Elise Miller, MEd
Yesterday, I attended the memorial service of another friend who died from cancer. For most of his career (which was still very much in full gear), he went around the world working with governments and other agencies to reduce pollution from mining operations. He was dedicated to improving the health of those working in the mines, their families, and their communities. As I sat with his family and dear friends, I wondered whether the heavy metals and other toxins he had been exposed to on those trips might have contributed to the onset of his cancer. We’ll never know, but the World Cancer Report released last week by the World Health Organization stating that cancer rates are expected to increase by 57% worldwide in the next 20 years gave me pause.

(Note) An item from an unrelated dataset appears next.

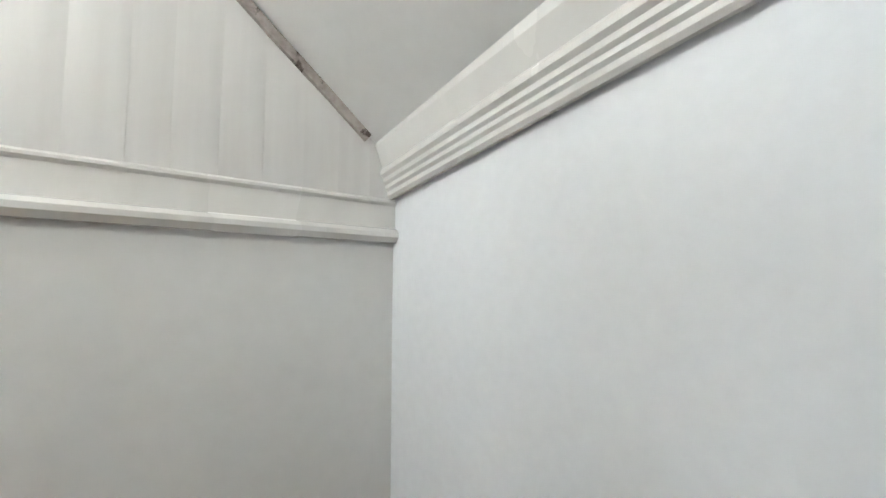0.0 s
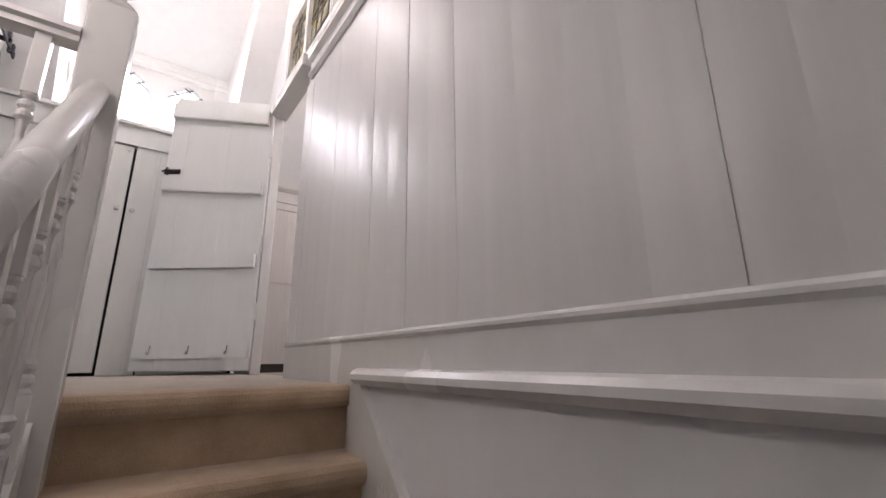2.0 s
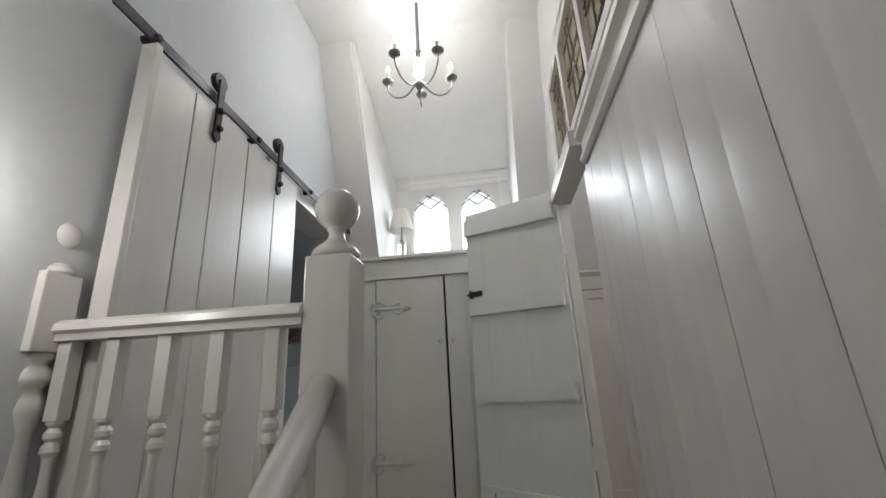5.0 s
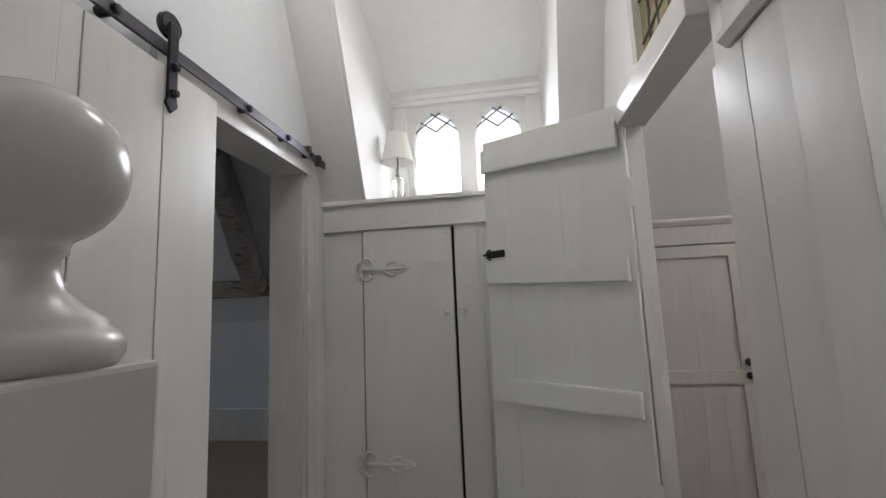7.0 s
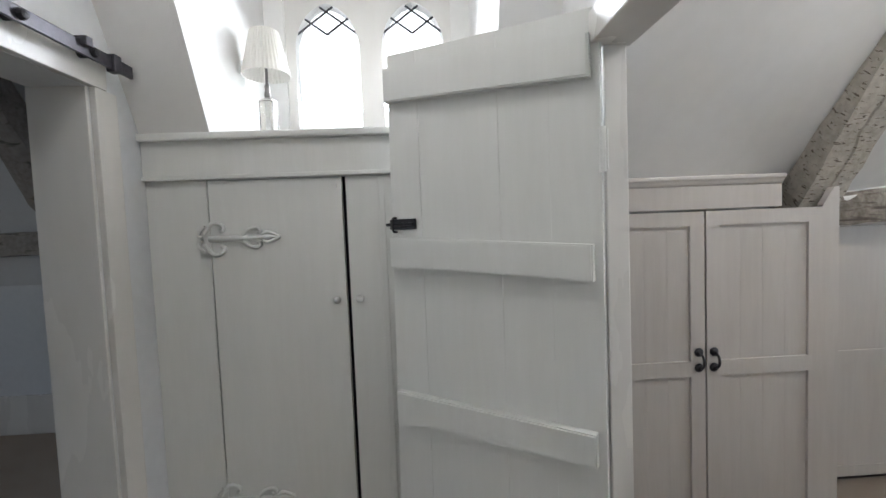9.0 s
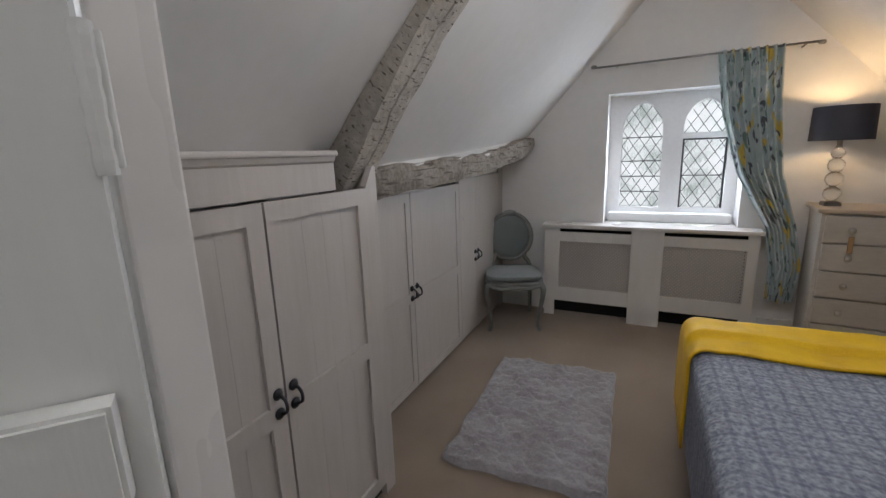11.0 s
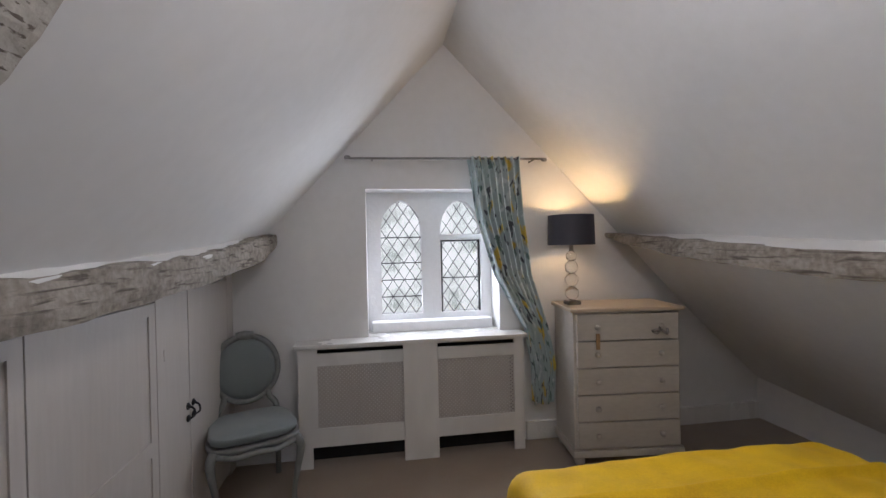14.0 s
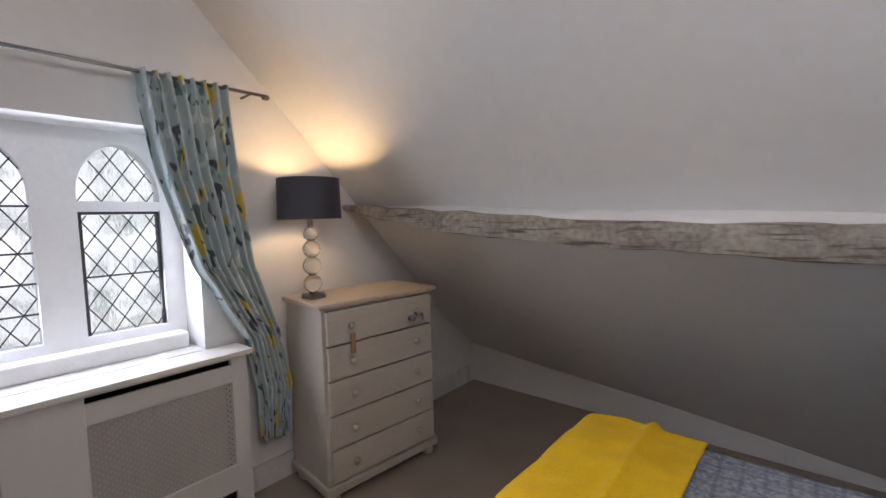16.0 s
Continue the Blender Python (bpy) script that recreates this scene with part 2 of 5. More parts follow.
def timber(name, dark, light, crack, turn=0.0, scale=(6, 22, 22), pits_at=(0.33, 0.40)):
    """Limewashed old oak: streaks along the object, dark cracks and pecks."""
    m, n, l, bsdf = material(name)
    co = n.new("ShaderNodeTexCoord")
    mp = n.new("ShaderNodeMapping")
    mp.inputs["Scale"].default_value = (1, 1, 1)
    l.new(co.outputs["Object"], mp.inputs[0])
    a, b, v = n.new("ShaderNodeTexNoise"), n.new("ShaderNodeTexNoise"), n.new("ShaderNodeTexNoise")
    a.inputs["Scale"].default_value, a.inputs["Detail"].default_value = 5, 8
    b.inputs["Scale"].default_value, b.inputs["Detail"].default_value = 45, 5
    v.inputs["Scale"].default_value, v.inputs["Detail"].default_value, v.inputs["Distortion"].default_value = 1.0, 3, 0.4
    for t in (a, b):
        l.new(mp.outputs[0], t.inputs["Vector"])
    spin = n.new("ShaderNodeMapping")
    spin.vector_type = "TEXTURE"
    spin.inputs["Rotation"].default_value = (radians(turn), 0, 0)
    wide = n.new("ShaderNodeMapping")
    wide.inputs["Scale"].default_value = scale
    l.new(co.outputs["Object"], spin.inputs[0])
    l.new(spin.outputs[0], wide.inputs[0])
    l.new(wide.outputs[0], v.inputs["Vector"])
    mix = n.new("ShaderNodeMix")
    mix.data_type = "FLOAT"
    mix.inputs[0].default_value = 0.5
    l.new(a.outputs[0], mix.inputs[2])
    l.new(b.outputs[0], mix.inputs[3])
    ramp = n.new("ShaderNodeValToRGB")
    ramp.color_ramp.elements[0].color, ramp.color_ramp.elements[1].color = (*dark, 1), (*light, 1)
    ramp.color_ramp.elements[0].position, ramp.color_ramp.elements[1].position = 0.36, 0.62
    l.new(mix.outputs[0], ramp.inputs[0])
    pits = n.new("ShaderNodeValToRGB")
    pits.color_ramp.elements[0].position, pits.color_ramp.elements[1].position = pits_at
    l.new(v.outputs[0], pits.inputs[0])
    col = n.new("ShaderNodeMix")
    col.data_type = "RGBA"
    col.inputs[6].default_value = (*crack, 1)
    l.new(pits.outputs[0], col.inputs[0])
    l.new(ramp.outputs[0], col.inputs[7])
    l.new(col.outputs[2], bsdf.inputs["Base Color"])
    bsdf.inputs["Roughness"].default_value = 0.8
    bp = n.new("ShaderNodeBump")
    bp.inputs["Strength"].default_value, bp.inputs["Distance"].default_value = 0.7, 0.012
    l.new(mix.outputs[0], bp.inputs["Height"])
    l.new(bp.outputs[0], bsdf.inputs["Normal"])
    return m


OAK = timber("limewashed_oak", (0.16, 0.135, 0.11), (0.37, 0.33, 0.285), (0.10, 0.08, 0.065), 0, (5, 60, 60), (0.34, 0.46))
OAK_PECKED = timber("pecked_limewashed_oak", (0.36, 0.325, 0.28), (0.52, 0.485, 0.43), (0.12, 0.095, 0.075), -47, (34, 110, 34), (0.345, 0.40))
OAK_DARK = timber("old_grey_oak", (0.20, 0.18, 0.165), (0.33, 0.30, 0.275), (0.11, 0.10, 0.09))
STRIP_WOOD = timber("bare_batten", (0.26, 0.22, 0.20), (0.42, 0.38, 0.35), (0.08, 0.06, 0.05))


def glass(name, colour, rough, weight=1.0):
    m, n, l, bsdf = material(name)
    bsdf.inputs["Base Color"].default_value = (*colour, 1)
    bsdf.inputs["Transmission Weight"].default_value = weight
    bsdf.inputs["Roughness"].default_value = rough
    bsdf.inputs["IOR"].default_value = 1.45
    bp, t = n.new("ShaderNodeBump"), n.new("ShaderNodeTexNoise")
    t.inputs["Scale"].default_value = 14
    bp.inputs["Strength"].default_value, bp.inputs["Distance"].default_value = 0.25, 0.004
    l.new(t.outputs[0], bp.inputs["Height"])
    l.new(bp.outputs[0], bsdf.inputs["Normal"])
    return m


PANE = glass("old_window_glass", (0.98, 0.99, 0.99), 0.02)
CRYSTAL = glass("clear_crystal", (0.98, 0.97, 0.95), 0.0)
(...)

The report indicated that within two decades cancer cases will rise from 14 million annually to 22 million, and deaths from cancer could rise from 8.6 million to 13 million annually. This could mean that health care systems around the world, many of which are already stretched to the point of breaking, will need significantly more resources to respond to this looming crisis. This could also mean that many, many more people will be attending funerals and memorial services and will carry the grief of losing loved ones too soon.
In response to last week’s WHO report, Dr. Christopher Wild, director of the International Agency for Research on Cancer, said, “We cannot treat our way out of the cancer problem. More commitment to prevention and early detection is desperately needed in order to complement improved treatments and address the alarming rise in cancer burden globally.”
Notably, another report released by WHO some years ago stated that environmental risk factors play a role in more than 80% of all diseases, including cancer. In addition, nearly one quarter of all deaths related to the total disease burden can be attributed to the environment, and for children, that percentage increases to slightly more than one-third.
In the US, we can point to decreasing mortality rates from cancer because improved medical treatments allow people to live longer. But the incidence of certain cancers such as childhood leukemia and brain cancer, as well as other disease endpoints like diabetes and obesity, continue to rise alarmingly. As poorer countries become more developed, those populations are also expected to experience an increase in the burden of diseases associated with industrialized lifestyles.
Clearly this means that investing in prevention is more urgent than ever. We know that if preventable contributors to disease, such as environmental contaminants, are not addressed, some of us may live a bit longer if we’re fortunate enough to have access to good health care, but even then, the quality of those years may be sorely undermined by the struggle to manage the symptoms of chronic disease—not to mention the exorbitant medical expenditures and the emotional and social toll on the individual, their family, and community.
Will another report by WHO shift our global obsession with treating disease to a greater emphasis on prevention? Very likely not. Will we immediately implement prevention-oriented regulations in the wake of horrific chemical spills like the one in Charleston, West Virginia, a month ago? Probably not.
But I do believe that the dedicated efforts by each of us to press for prevention in health care, to press for stronger public health policies, to press for healthy environments for our children, and much more, do build a collective momentum in ways we cannot always see or understand. We will never know when the tipping point may come (or if it will happen in our lifetimes), but our work at every level of society can move us towards a world in which another WHO report might finally state that cancer rates have dropped by 57% and all chronic diseases are steadily on the decline.
I look forward to continuing to collaborate with all of you with that goal in mind.